Your answer should consist only of the lines below from the one with "scene.render.fps = FPS" through the one with "ob = bpy.data.objects.new(name, data)", copied exactly.
.....
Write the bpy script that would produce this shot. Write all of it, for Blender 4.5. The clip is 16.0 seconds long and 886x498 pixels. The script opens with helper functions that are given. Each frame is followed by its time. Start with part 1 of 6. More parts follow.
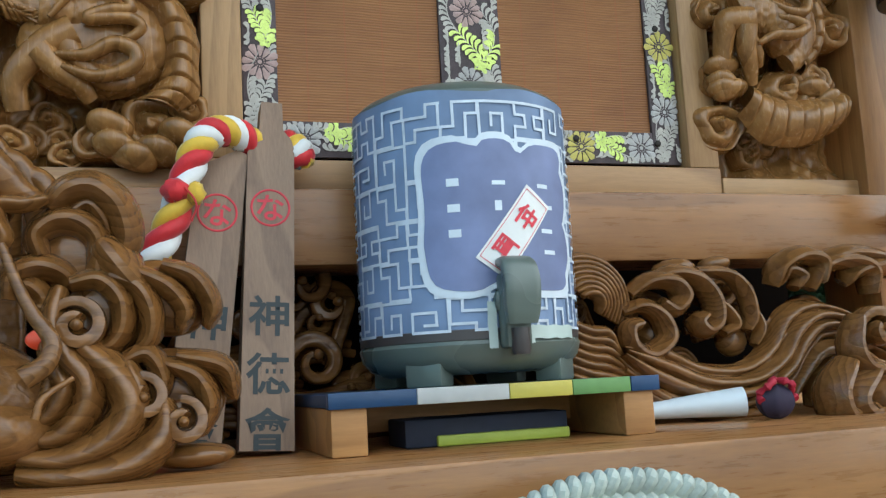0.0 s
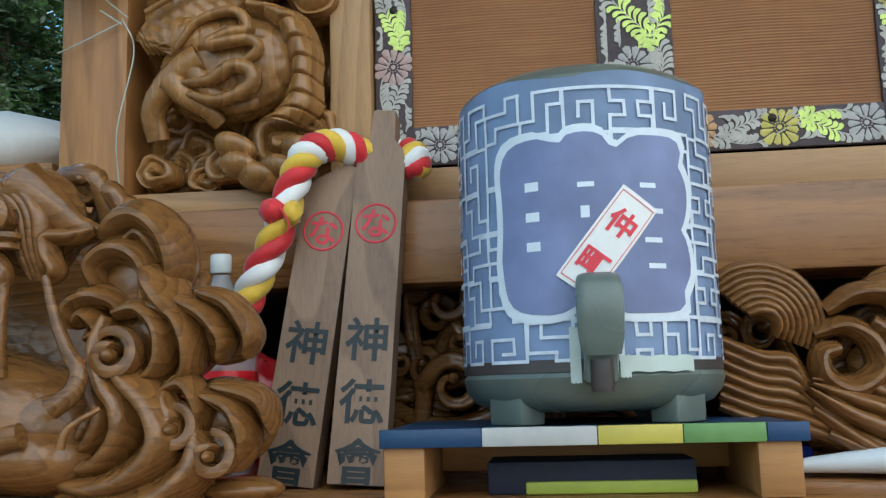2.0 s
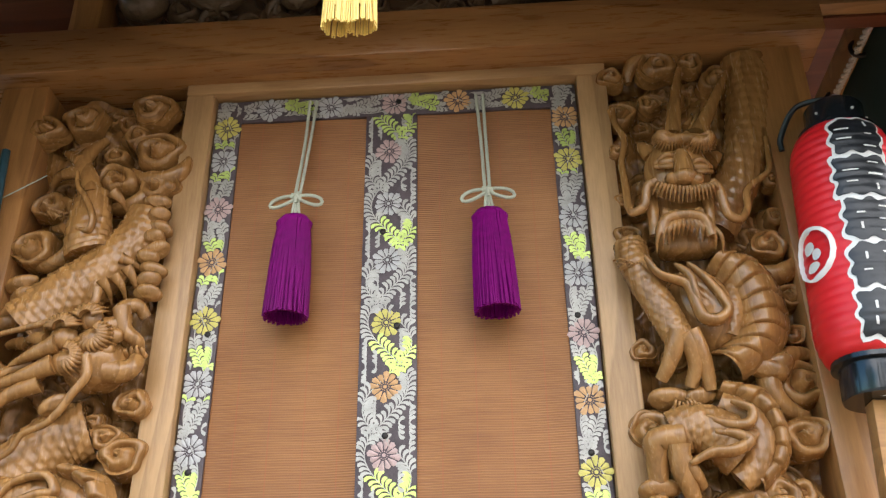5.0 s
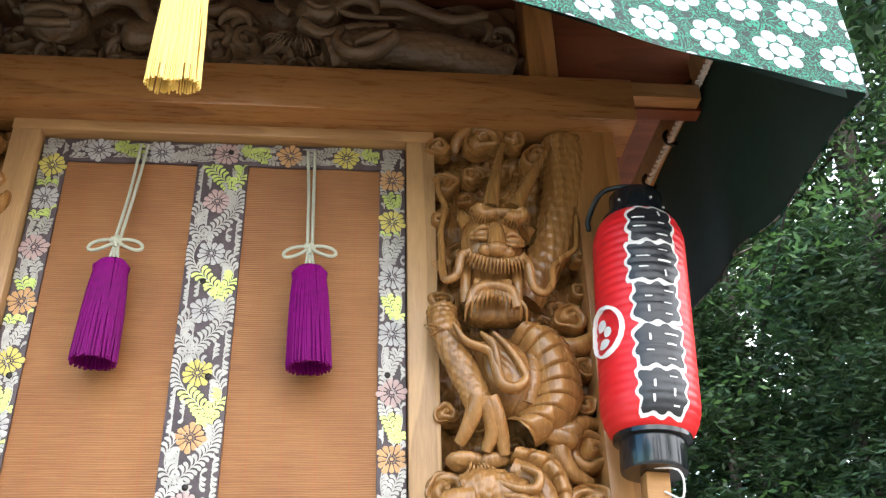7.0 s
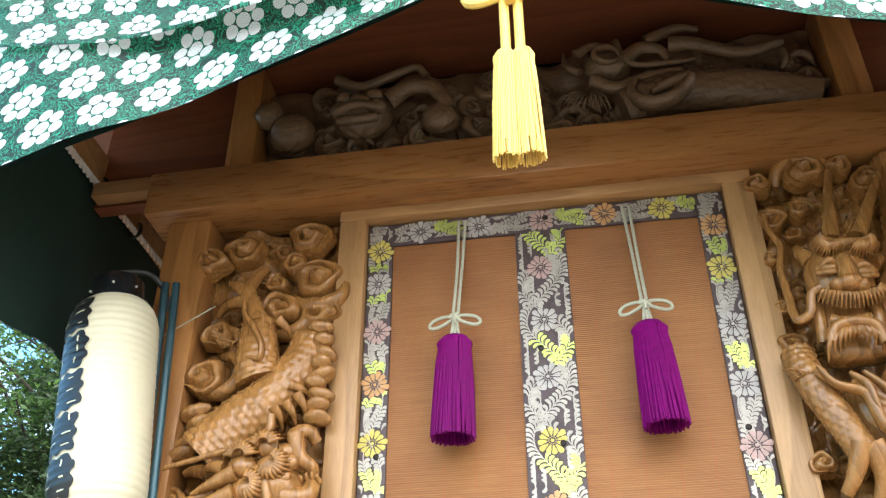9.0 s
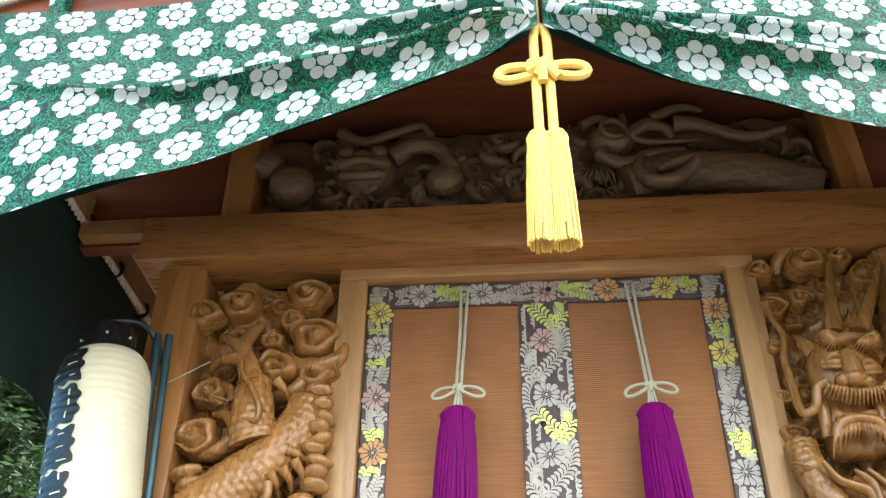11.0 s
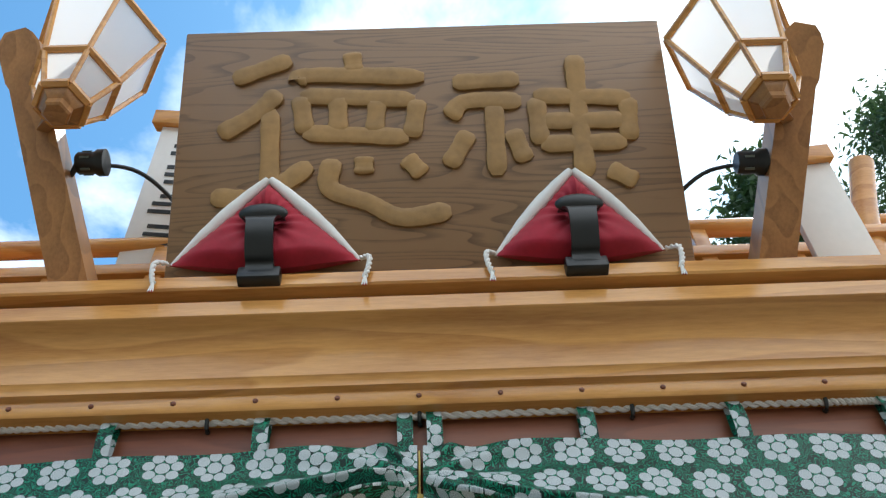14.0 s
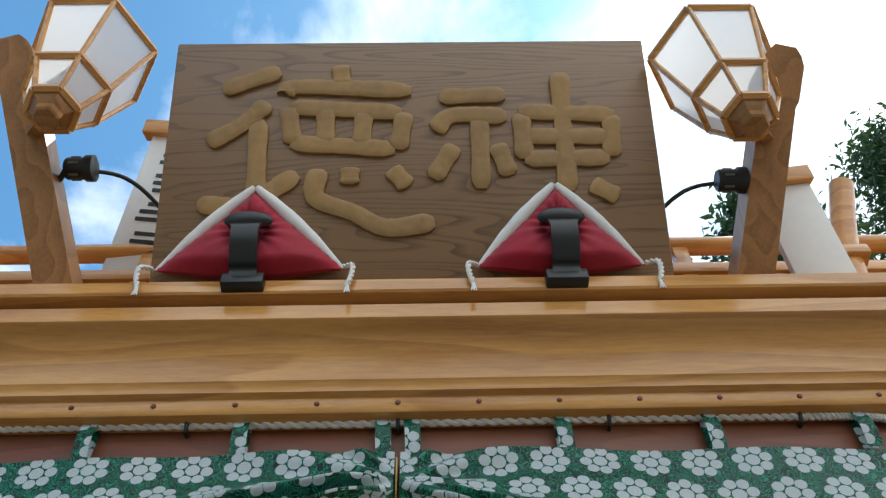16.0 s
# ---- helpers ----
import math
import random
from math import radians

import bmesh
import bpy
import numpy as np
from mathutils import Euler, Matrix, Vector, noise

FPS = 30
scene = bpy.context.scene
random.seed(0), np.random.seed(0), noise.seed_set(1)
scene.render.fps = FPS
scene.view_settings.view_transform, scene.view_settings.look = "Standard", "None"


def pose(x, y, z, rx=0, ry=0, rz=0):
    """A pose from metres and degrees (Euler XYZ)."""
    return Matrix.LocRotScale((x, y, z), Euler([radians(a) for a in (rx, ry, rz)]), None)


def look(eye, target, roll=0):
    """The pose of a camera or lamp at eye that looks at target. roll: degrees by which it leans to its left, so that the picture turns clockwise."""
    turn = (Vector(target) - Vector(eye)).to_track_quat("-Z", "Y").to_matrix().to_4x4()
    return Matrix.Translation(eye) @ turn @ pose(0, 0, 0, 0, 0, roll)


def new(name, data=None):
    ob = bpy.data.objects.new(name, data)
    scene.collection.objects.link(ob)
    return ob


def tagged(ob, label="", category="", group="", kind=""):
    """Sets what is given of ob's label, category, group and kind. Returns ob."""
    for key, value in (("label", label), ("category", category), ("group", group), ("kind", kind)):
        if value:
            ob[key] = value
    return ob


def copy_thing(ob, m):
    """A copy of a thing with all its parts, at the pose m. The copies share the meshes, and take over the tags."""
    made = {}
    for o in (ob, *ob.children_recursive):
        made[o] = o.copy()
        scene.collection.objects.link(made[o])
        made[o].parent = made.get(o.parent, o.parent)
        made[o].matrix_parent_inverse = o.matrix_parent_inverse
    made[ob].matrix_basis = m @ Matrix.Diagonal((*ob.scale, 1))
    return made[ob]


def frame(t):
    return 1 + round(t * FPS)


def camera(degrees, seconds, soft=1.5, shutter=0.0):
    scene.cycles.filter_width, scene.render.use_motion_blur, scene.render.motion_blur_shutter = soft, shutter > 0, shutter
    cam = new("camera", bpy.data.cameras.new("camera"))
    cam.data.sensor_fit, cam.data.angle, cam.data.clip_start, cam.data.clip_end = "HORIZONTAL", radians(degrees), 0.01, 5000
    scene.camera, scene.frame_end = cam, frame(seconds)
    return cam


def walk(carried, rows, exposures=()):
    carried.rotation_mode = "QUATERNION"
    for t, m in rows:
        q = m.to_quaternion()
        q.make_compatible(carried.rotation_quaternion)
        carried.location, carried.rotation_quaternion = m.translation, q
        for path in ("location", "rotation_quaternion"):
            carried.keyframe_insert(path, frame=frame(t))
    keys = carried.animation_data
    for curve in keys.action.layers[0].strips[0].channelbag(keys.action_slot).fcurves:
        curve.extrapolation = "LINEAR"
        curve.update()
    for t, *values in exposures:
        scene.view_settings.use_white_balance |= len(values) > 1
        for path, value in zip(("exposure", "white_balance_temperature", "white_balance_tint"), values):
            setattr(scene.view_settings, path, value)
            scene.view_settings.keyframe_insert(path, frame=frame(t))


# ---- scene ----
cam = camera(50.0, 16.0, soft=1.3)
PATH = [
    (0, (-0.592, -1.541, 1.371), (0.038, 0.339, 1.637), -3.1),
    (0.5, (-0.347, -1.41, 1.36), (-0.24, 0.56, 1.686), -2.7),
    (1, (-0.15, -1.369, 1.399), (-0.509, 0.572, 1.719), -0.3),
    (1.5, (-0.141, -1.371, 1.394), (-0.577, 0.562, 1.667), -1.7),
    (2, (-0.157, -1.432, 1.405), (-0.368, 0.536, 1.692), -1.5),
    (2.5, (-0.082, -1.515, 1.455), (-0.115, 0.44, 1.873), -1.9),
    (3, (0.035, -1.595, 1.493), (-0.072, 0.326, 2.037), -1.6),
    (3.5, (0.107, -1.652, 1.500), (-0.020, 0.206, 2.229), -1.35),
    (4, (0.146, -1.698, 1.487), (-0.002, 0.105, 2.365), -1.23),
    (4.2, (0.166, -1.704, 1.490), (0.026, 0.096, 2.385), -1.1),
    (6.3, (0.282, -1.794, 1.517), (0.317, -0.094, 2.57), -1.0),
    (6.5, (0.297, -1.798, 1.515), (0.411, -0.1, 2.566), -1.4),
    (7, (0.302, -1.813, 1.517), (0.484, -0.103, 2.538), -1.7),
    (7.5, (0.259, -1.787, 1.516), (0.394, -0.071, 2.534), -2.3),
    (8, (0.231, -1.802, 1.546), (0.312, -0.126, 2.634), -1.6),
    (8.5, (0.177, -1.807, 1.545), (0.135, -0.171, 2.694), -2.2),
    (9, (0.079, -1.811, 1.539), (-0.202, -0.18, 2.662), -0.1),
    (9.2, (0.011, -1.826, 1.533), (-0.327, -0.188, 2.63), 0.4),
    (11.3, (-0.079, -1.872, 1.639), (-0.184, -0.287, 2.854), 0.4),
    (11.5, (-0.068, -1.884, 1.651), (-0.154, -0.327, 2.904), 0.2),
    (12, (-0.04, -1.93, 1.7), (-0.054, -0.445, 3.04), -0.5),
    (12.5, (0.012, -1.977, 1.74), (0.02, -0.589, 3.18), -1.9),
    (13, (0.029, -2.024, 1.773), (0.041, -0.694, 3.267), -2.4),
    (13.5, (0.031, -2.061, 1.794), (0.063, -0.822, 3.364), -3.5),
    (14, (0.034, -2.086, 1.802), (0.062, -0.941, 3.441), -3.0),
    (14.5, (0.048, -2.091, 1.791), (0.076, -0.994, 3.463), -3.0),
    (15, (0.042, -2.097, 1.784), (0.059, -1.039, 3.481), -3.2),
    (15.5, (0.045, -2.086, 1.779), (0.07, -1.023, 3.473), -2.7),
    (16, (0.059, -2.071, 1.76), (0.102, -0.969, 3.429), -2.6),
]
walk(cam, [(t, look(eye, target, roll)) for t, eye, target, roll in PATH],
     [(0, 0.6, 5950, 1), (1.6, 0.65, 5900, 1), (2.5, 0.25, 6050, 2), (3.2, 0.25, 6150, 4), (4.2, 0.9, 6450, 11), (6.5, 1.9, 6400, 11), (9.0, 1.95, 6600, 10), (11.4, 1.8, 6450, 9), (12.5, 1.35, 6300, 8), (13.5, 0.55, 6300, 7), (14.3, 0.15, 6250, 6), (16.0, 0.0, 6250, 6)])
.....
_OUTPUT FOR THIS TASK_:
scene.render.fps = FPS
scene.view_settings.view_transform, scene.view_settings.look = "Standard", "None"


def pose(x, y, z, rx=0, ry=0, rz=0):
    """A pose from metres and degrees (Euler XYZ)."""
    return Matrix.LocRotScale((x, y, z), Euler([radians(a) for a in (rx, ry, rz)]), None)


def look(eye, target, roll=0):
    """The pose of a camera or lamp at eye that looks at target. roll: degrees by which it leans to its left, so that the picture turns clockwise."""
    turn = (Vector(target) - Vector(eye)).to_track_quat("-Z", "Y").to_matrix().to_4x4()
    return Matrix.Translation(eye) @ turn @ pose(0, 0, 0, 0, 0, roll)


def new(name, data=None):
    ob = bpy.data.objects.new(name, data)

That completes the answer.